The first storm system is a few hundred miles east of Barbados in the mid-Atlantic, moving slowly towards North America. The US National Hurricane Centre (NHC) on Tuesday gave the storm an 80 per cent chance of forming a cyclone in the next five days.
That means it’s likely to at least form a tropical depression - a storm with winds of 38 miles per hour (61 kilometres per hour) or less. If winds quicken, the storm will officially be named Tropical Storm Danielle.
The second system is along the west coast of Senegal in Africa.
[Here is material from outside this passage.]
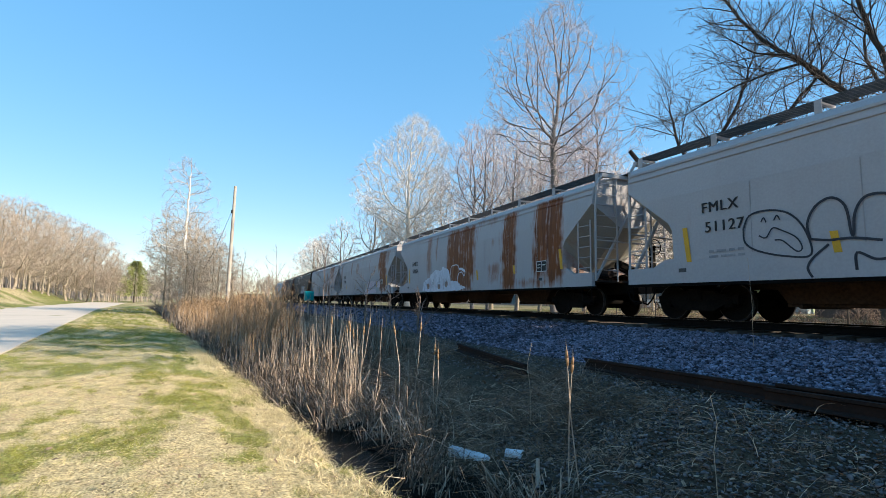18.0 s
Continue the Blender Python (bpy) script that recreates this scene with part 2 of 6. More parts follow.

That storm has a 40 per cent chance of forming a cyclone in the next five days, though NHC says that by late in the week it will hit cooler waters and further development is unlikely.
This year is the first time since the early 1980s that only three tropical storms have formed in the Atlantic by this point in August. In 1982, only six tropical storms formed in total all year, with two reaching hurricane-strength winds of 74 mph (119 kph) or above.
If neither of the two systems develops into a cyclone this week, it would be the first year since 1997 that no tropical storms formed in August. That has happened only twice since 1960 - in 1961 and 1997.
This year may prove to be a sleeping giant, however. The US National Oceanic and Atmospheric Administration (NOAA) has maintained its forecast for an active hurricane season, with up to 20 named storms — including up to 10 hurricanes.
Between three and five of those storms were predicted to be major hurricanes of Category 3 or higher, with wind speeds of 111 mph (179 kph) or more.
Hurricane season runs from June through November with peak activity between late August and early October.
The hurricane season was supposed to be stronger in part due to the ongoing La Niña phenomenon. But during much of the summer, dry air and heavy winds killed off a lot of storm potential, Bloomberg reported.
The latest assessment from the UN’s Intergovernmental Panel on Climate Change (IPCC) reported that while the climate crisis may not cause more hurricanes, it is likely to make them stronger.
In the past four decades, the percentage of hurricanes reaching the more destructive Category 3 or higher has increased, the IPCC said.
The growing threat of hurricanes is another consequence of fossil fuel-driven global heating. NOAA has said that when it comes to hurricanes, heating the planet is “like adding fuel to a fire”.